11:00 AM - 11:15 AM
[SCG46-02] Subducting slab-derived fluid preserved in exhumed mantle wedge serpentinite: Example from the Kamabuseyama serpentinite body, Kanto Mountains, Japan.

Keywords:Noble gas, Halogen, Sanbagawa metamorphic belt, Metasomatism
We focused on the Kamabuseyama serpentinite body in the Kanto Mountains, which is considered to be one of the shallowest wedge mantle among the ultramafic rocks of the Sanbagawa metamorphic belt, which preserves the rocks of the plate boundary, and performed noble gas and halogen analyses on rocks in the metasomatic reaction zone (pelitic schist, talc/actinolite, and serpentinite) where fluids are thought to have passed through. The 3He/4He results indicate that the fluids in the pelitic schist have a mixed composition of oceanic sediments and altered oceanic crust, and the fluid in the talc/actinolite rock and serpentinite have a mixed composition of fluids from oceanic sediment, altered oceanic crust and the upper mantle.
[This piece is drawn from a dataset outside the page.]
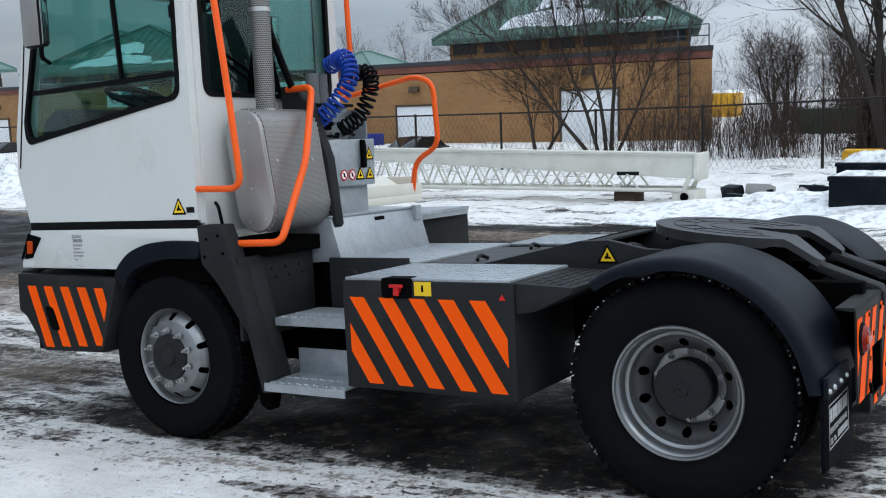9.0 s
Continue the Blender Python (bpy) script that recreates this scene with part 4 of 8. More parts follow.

Non-radiogenic noble gas element ratios (130Xe/36Ar, 84Kr/36Ar) and 40Ar/36Ar are explained by a mixing of the mean composition of the altered oceanic crust, ocenic sediments, and seawater. Halogen element ratios (I/Cl, Br/Cl) have values that are explained by the composition of oceanic pore fluid for the pelitic schist and talc/actinolite rock, and by the mixing of altered oceanic crust and oceanic pore fluids for the serpentinite. These results suggest that the Kamabuseyama serpentinite body is a serpentinite formed by the infiltration of the fluid generated from dehydration of altered oceanic crust and compression of oceanic sediment. These results indicate that altered oceanic crust may have started dehydrating at the subduction plate boundary that formed the Sambagawa Belt 20-30 km below the surface.